Television shows and real estate agents like to boast about a home having a “Wow!” factor. Things inside of a home that can affect value include the floor plan, number of bedrooms and bathrooms, age and quality of finishes, type and appearance of flooring, condition of the heating and cooling system, and energy efficiency.
Supply and demand
The supply and demand for housing at a given point in time also impacts market value in real estate. When there is more demand for housing than there is supply, home values and rent prices will increase. On the other hand, if demand for housing starts to decline, values may go down and landlords may have to offer tenants incentives and discounts to avoid extended periods of vacancy.
How to analyze real estate market value
There are a number of different methods real estate practitioners use to analyze real estate market value. As a rule of thumb, more than one valuation method is used, then the values are compared to one another to better determine the fair market value of a home.
Also known as “comps,” the comparable sales approach analyzes recent sales of properties most similar to the home that is being sold or valued. The comparable sales approach generally follows these steps:
- Analyze subject property (property being valued) to determine characteristics like square footage of the home, construction date, number of bedrooms and bathrooms, lot size, and recent updating such as a new roof or heating and cooling system.
- Research property value estimates using online tools such as Zillow Zestimate or the Roofstock Cloudhouse Calculator to determine the valuation range and potential return of any single-family home in the U.S.
- Search for recent sales of homes with characteristics most similar to the one being sold. Most real estate agents will run comps for free in the hope of listing a property for sale or being paid a sales commission if they bring a ready, willing, and able buyer.

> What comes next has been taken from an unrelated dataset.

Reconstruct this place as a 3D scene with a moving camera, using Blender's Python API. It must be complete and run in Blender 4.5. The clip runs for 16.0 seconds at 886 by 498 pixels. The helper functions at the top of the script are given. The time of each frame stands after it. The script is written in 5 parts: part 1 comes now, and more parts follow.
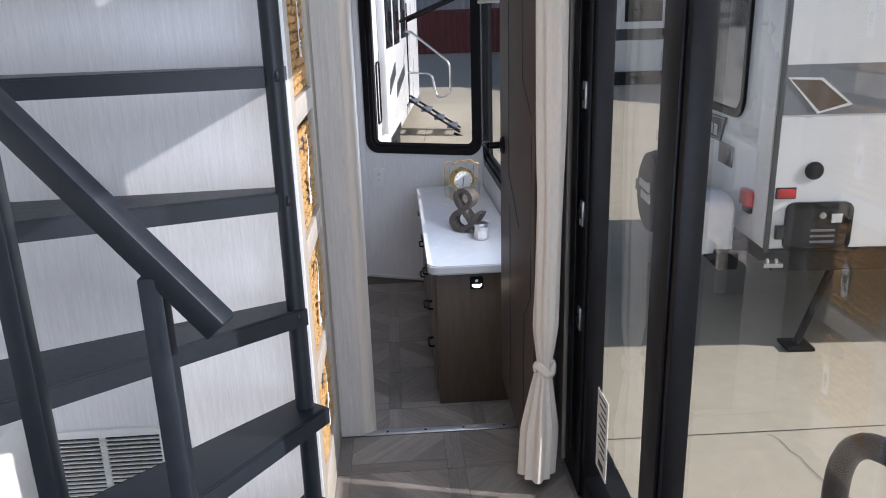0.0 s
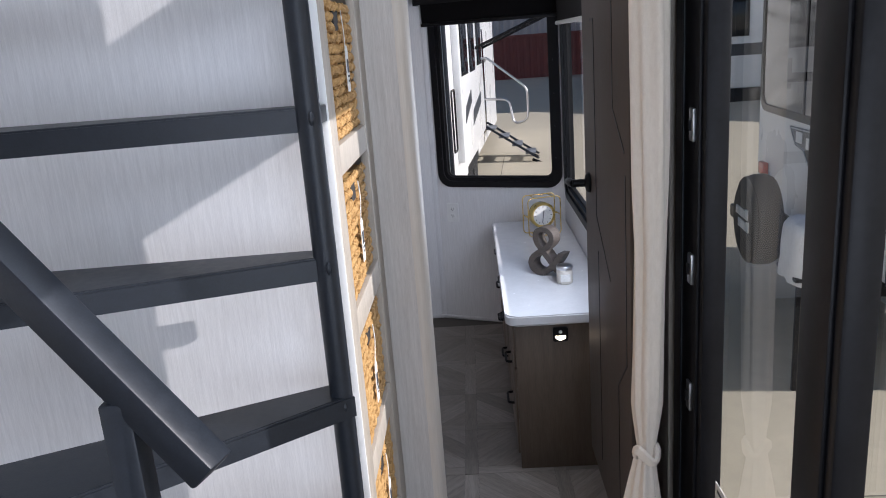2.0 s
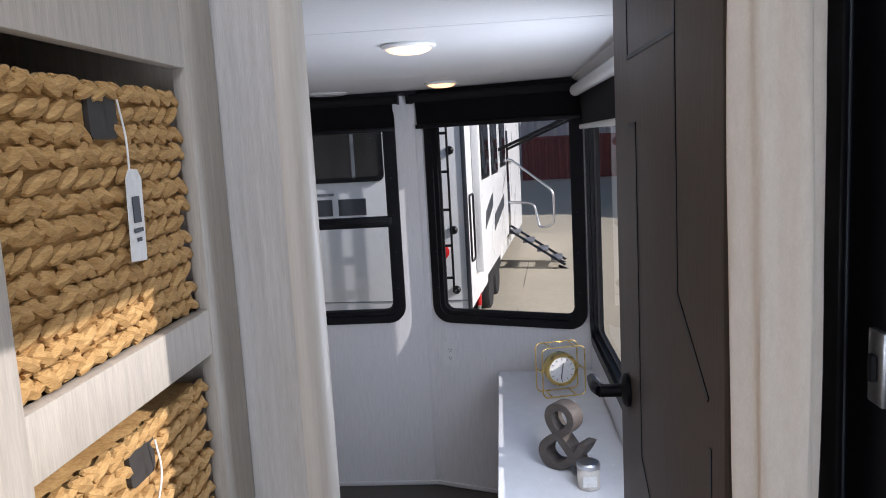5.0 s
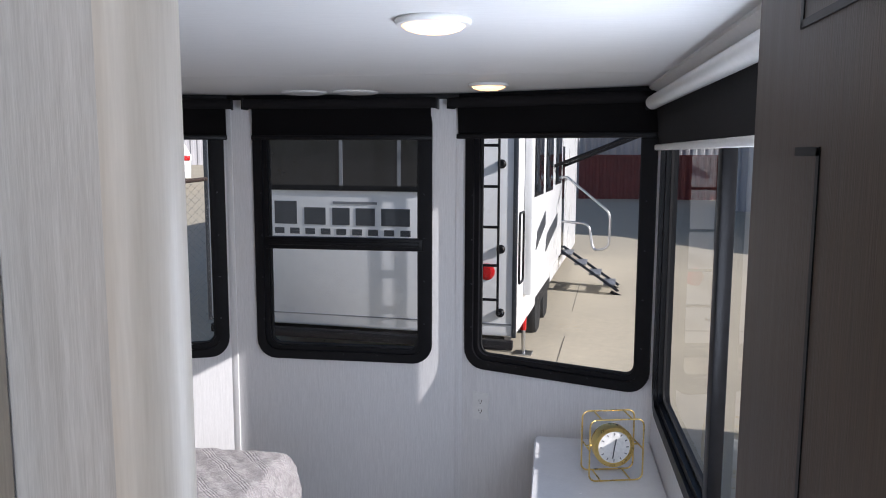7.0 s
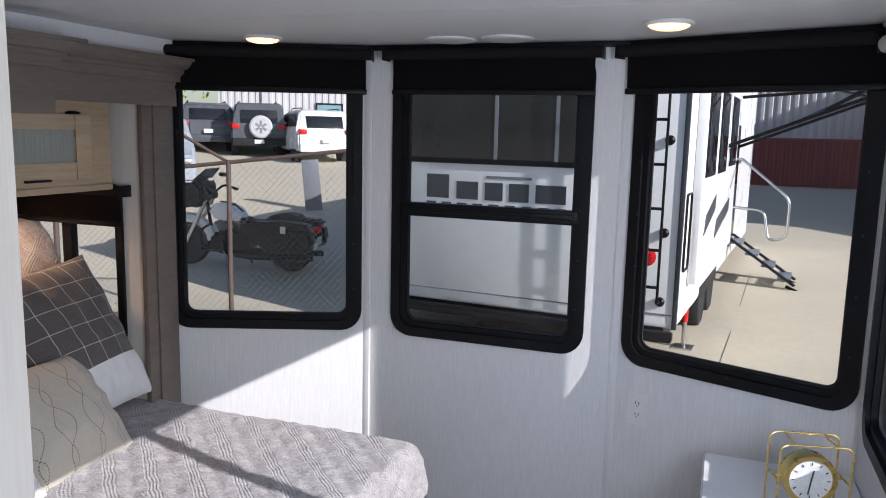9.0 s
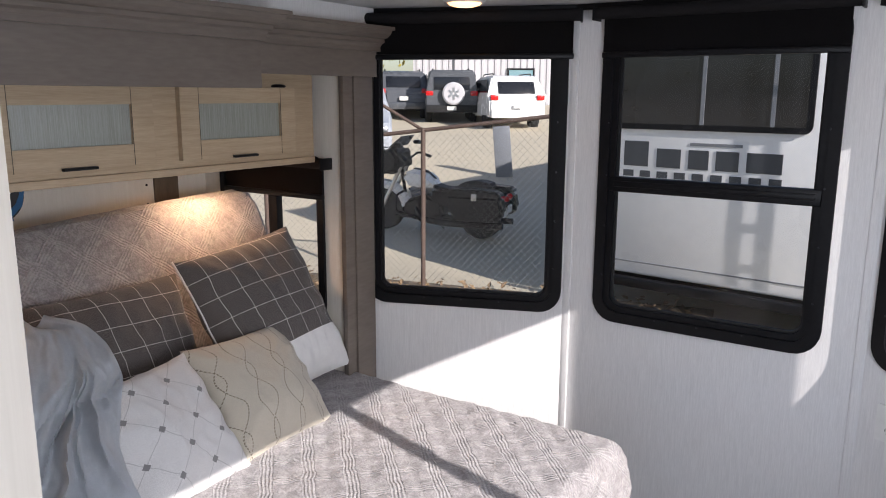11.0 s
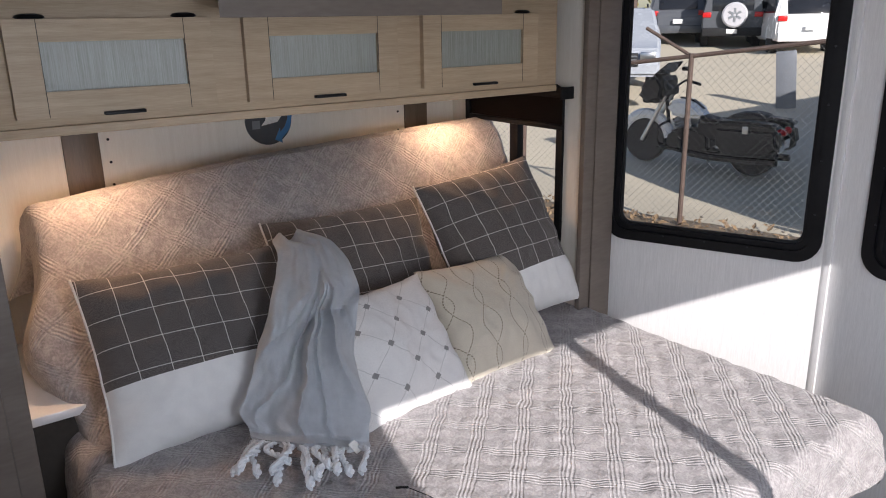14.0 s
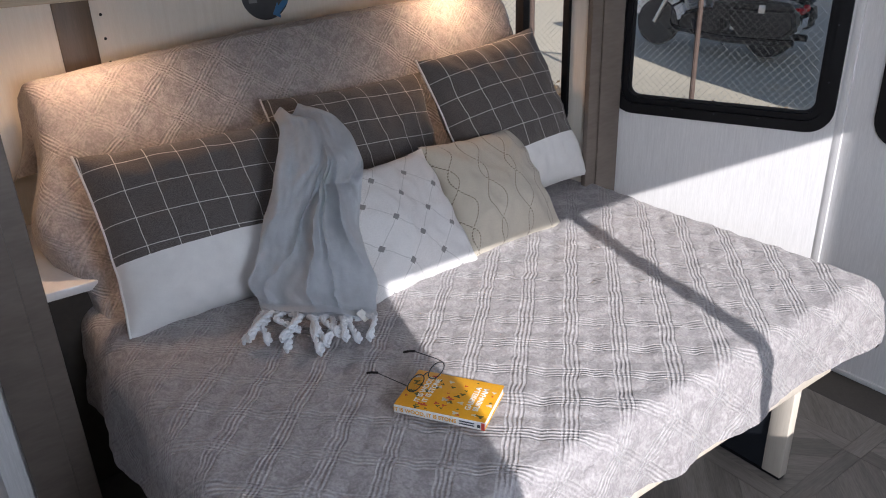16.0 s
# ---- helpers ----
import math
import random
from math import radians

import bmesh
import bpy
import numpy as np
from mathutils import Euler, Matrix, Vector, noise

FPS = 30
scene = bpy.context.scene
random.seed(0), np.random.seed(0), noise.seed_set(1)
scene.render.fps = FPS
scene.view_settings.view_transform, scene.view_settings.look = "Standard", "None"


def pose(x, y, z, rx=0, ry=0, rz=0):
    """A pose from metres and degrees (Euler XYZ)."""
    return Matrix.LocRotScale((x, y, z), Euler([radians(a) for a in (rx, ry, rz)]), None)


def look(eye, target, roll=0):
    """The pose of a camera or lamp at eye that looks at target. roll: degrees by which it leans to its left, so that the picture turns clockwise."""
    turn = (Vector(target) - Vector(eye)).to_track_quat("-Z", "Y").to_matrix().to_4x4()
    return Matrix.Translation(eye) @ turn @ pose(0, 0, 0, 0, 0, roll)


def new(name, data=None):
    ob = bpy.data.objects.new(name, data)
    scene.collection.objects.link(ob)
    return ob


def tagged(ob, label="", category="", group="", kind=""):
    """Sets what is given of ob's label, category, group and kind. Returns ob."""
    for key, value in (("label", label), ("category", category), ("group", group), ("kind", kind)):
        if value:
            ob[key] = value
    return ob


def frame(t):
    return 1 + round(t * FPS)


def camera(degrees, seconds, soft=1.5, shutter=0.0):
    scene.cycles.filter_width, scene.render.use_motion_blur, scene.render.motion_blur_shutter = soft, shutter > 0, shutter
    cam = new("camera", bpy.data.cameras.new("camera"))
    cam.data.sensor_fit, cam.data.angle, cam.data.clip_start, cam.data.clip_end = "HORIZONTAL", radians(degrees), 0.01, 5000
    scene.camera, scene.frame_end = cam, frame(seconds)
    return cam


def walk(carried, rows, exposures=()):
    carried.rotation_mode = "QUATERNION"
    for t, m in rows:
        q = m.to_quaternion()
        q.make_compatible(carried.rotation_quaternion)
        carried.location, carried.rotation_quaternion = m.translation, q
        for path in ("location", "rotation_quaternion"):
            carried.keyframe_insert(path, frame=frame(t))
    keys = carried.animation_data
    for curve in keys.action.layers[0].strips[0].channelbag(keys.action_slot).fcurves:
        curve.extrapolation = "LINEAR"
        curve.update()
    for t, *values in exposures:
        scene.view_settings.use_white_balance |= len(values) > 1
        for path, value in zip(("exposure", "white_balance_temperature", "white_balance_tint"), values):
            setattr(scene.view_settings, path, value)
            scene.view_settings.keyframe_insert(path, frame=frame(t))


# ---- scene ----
cam = camera(60.2, 16.0, 1.0)
PATH = [
    (0, (-0.057, 0.15, 1.695), (0.054, 2.055, 1.098), -1.7),
    (0.5, (-0.04, 0.225, 1.687), (0.033, 2.134, 1.093), -1.7),
    (1, (-0.032, 0.324, 1.69), (-0.002, 2.238, 1.11), -2.2),
    (1.5, (-0.034, 0.414, 1.683), (-0.053, 2.34, 1.145), -2.8),
    (2, (-0.026, 0.483, 1.683), (-0.121, 2.411, 1.159), -4.3),
    (2.5, (0.002, 0.606, 1.696), (-0.163, 2.534, 1.19), -5.5),
    (3, (0.049, 0.737, 1.701), (-0.138, 2.676, 1.249), -5.0),
    (3.5, (0.08, 0.883, 1.702), (-0.102, 2.835, 1.304), -4.1),
    (4, (0.091, 1.071, 1.71), (-0.066, 3.033, 1.353), -3.3),
    (4.2, (0.088, 1.139, 1.706), (-0.057, 3.105, 1.367), -3.2),
    (6.3, (0.123, 1.781, 1.697), (-0.112, 3.753, 1.461), -1.5),
    (6.5, (0.12, 1.831, 1.71), (-0.128, 3.8, 1.461), -0.7),
    (7, (0.108, 1.969, 1.707), (-0.177, 3.933, 1.46), 0.2),
    (7.5, (0.089, 2.076, 1.696), (-0.225, 4.032, 1.416), 0.6),
    (8, (0.079, 2.164, 1.669), (-0.299, 4.104, 1.366), 2.1),
    (8.5, (0.07, 2.255, 1.634), (-0.439, 4.167, 1.337), 2.6),
    (9, (0.048, 2.337, 1.627), (-0.624, 4.196, 1.325), 1.3),
    (11.3, (-0.089, 2.532, 1.639), (-1.279, 4.088, 1.233), -0.3),
    (11.5, (-0.06, 2.563, 1.636), (-1.32, 4.063, 1.232), -0.8),
    (12, (-0.046, 2.581, 1.643), (-1.406, 3.988, 1.229), -1.7),
    (12.5, (-0.058, 2.583, 1.654), (-1.474, 3.929, 1.225), -1.0),
    (13, (-0.049, 2.58, 1.656), (-1.527, 3.85, 1.205), -0.7),
    (13.5, (-0.047, 2.58, 1.645), (-1.578, 3.763, 1.138), -1.1),
    (14, (-0.05, 2.578, 1.639), (-1.596, 3.711, 1.067), -1.0),
    (14.5, (-0.048, 2.571, 1.623), (-1.588, 3.678, 0.989), -1.4),
    (15, (-0.043, 2.565, 1.611), (-1.569, 3.654, 0.915), -1.7),
    (15.5, (-0.031, 2.575, 1.593), (-1.543, 3.64, 0.832), -2.0),
    (16, (-0.035, 2.578, 1.579), (-1.52, 3.631, 0.749), -2.1),
]
walk(cam, [(t, look(eye, target, roll)) for t, eye, target, roll in PATH],
     [(0.0, 0.60, 5950, 16), (4.0, 0.40, 6050, 17), (7.0, 0.68, 6050, 16), (9.0, 0.84, 5950, 15), (12.0, 1.09, 6500, 17), (16.0, 0.84, 6050, 15)])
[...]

- Decide on the market value of a property based on the research conducted and recent comparable sales. A seller may wish to get a third-party opinion when valuing a property, such as speaking with a local property management company or paying for a professional appraisal.
Income capitalization approach
The income capitalization approach determines the market value of a rental property based on the current or net operating income (NOI) generated by using the cap rate formula:
- Cap rate = NOI/Property value
For example, assume that after conducting market research an investor determines that the market cap rate for a single family rental home is 7% in a specific real estate market. The rental home currently generates an annual rent of $14,000, has annual operating expenses (excluding any mortgage payment) are $5,600, for an NOI of $8,400.

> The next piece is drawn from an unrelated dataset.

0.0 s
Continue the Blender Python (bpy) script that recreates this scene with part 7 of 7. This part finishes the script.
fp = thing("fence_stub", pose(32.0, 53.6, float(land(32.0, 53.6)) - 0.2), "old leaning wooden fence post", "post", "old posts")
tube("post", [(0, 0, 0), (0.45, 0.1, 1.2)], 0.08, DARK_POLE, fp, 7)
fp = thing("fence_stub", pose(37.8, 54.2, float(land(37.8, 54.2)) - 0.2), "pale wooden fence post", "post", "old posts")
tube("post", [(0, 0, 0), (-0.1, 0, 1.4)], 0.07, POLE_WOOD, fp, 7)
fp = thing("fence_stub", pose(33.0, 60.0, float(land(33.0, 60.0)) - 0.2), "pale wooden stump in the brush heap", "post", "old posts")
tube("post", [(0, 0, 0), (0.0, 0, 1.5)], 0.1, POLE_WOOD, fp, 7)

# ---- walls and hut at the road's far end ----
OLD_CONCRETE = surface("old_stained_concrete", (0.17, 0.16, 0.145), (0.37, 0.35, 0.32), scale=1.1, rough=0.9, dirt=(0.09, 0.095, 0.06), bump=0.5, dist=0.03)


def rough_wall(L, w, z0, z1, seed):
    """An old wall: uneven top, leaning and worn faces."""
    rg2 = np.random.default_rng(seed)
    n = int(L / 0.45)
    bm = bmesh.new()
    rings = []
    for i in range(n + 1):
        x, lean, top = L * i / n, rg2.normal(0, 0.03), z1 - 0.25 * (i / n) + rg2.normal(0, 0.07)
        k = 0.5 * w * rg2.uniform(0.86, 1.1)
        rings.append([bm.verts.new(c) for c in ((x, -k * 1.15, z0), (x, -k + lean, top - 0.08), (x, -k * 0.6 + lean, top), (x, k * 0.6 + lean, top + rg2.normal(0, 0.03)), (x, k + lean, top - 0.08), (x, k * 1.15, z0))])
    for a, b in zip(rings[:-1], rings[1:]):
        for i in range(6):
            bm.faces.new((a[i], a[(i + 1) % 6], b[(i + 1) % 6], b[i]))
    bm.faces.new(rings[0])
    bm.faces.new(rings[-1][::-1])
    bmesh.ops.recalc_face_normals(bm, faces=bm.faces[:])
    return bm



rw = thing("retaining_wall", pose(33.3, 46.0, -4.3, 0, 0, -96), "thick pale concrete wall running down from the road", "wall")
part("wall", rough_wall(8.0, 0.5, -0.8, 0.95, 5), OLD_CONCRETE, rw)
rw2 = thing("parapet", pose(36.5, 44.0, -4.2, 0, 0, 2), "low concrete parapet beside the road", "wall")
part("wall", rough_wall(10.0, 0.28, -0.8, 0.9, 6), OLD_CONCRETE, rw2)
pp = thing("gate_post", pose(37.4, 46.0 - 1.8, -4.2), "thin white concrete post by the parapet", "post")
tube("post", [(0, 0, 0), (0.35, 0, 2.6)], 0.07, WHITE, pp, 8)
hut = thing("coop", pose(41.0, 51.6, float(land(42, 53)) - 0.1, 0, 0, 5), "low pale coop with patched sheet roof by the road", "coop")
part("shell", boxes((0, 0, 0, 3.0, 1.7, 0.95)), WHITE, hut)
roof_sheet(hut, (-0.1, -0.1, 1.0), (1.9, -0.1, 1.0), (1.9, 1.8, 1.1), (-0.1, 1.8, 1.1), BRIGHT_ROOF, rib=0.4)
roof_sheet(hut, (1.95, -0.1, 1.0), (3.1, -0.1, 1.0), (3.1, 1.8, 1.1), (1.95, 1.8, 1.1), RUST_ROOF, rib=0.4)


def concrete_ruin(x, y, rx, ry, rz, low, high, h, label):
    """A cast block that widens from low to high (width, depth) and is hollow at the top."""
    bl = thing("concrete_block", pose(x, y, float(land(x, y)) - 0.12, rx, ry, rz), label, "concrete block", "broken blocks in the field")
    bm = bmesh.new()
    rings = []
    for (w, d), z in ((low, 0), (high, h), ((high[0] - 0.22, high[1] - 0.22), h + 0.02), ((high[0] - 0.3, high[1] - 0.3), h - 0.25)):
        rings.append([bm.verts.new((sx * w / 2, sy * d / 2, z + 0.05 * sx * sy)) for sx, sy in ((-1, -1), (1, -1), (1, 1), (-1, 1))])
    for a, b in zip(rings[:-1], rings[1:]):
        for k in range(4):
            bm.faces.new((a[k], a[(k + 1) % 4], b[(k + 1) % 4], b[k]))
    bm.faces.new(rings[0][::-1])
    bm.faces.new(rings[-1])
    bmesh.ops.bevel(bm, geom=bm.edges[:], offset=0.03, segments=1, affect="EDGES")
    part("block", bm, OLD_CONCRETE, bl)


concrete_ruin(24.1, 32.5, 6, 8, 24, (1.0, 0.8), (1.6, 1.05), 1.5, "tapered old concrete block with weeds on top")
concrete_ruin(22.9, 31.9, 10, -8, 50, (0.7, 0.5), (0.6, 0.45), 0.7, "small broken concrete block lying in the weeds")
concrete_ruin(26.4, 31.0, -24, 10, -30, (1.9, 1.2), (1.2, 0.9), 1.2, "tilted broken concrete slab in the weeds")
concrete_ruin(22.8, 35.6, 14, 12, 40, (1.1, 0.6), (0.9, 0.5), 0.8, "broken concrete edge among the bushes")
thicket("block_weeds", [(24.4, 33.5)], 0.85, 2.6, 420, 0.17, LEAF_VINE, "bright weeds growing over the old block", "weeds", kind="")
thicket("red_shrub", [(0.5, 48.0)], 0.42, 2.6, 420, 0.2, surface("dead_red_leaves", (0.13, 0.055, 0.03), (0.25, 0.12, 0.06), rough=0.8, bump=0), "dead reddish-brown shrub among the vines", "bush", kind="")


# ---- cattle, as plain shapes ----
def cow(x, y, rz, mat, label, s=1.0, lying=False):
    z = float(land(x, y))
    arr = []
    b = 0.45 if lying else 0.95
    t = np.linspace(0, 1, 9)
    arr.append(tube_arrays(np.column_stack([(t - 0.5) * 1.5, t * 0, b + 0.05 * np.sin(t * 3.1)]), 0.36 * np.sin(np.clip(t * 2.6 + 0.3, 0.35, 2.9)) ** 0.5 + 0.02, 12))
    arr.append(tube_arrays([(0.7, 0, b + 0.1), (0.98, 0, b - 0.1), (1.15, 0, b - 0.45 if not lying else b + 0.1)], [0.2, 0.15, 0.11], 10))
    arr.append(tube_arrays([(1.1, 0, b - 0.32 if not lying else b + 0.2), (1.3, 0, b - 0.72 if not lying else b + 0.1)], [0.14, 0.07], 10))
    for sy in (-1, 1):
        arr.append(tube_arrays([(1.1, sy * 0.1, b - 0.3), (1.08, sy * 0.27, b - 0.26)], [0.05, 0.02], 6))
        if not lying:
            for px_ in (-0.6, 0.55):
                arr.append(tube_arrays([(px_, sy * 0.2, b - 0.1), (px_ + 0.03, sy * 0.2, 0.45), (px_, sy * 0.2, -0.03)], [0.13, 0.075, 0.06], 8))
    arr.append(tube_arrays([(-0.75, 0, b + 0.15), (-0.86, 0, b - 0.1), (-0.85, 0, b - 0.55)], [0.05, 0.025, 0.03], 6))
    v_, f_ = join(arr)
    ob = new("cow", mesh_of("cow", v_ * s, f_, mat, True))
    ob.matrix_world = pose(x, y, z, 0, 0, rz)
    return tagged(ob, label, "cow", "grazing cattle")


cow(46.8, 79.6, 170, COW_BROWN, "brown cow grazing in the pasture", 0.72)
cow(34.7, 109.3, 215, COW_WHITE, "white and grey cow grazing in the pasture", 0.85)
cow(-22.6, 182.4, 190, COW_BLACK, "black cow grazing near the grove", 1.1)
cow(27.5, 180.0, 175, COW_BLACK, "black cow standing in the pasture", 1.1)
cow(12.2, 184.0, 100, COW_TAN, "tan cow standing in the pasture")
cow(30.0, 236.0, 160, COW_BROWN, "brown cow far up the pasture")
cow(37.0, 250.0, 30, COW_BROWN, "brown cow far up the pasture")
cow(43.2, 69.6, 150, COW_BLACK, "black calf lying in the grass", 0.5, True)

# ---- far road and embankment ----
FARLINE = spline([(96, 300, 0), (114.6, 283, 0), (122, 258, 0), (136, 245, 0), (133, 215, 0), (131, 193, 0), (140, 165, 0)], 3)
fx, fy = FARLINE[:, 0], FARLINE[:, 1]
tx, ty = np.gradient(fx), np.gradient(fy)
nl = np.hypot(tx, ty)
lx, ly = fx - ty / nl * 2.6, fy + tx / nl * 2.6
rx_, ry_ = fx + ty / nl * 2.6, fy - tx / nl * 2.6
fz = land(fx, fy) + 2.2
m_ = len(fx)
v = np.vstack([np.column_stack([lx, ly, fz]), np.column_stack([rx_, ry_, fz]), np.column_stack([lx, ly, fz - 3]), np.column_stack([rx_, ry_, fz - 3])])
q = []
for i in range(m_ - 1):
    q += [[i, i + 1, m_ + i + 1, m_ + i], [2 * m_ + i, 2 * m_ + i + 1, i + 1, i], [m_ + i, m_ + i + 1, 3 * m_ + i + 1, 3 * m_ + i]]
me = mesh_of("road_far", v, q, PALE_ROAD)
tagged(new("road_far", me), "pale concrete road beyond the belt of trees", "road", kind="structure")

The property value is calculated by rearranging the cap rate formula, and solving for the property value:
- Cap rate = NOI/Property value
- Property value = NOI/Cap rate
- $8,400 NOI/7% cap rate = $120,000 property market value
Replacement cost approach
The replacement cost approach is used to determine market value based on the current cost to construct a similar home, using today’s materials, design standards, and construction techniques.
According to recent research by Realtor.com, the median cost to construct a single-family home is $115 per square foot, excluding the value of the lot. If a home is 1,400 square feet in size, the home would have a market value of $161,000, based on the replacement cost approach.
There are different ways to determine market value in real estate. But when everything is said and done, current fair market value is the price that a buyer and seller willingly agree to at a given point in time. Real estate market values can vary from one market and neighborhood to the next, due to factors such as supply and the demand from real estate investors and tenants looking for a place to rent.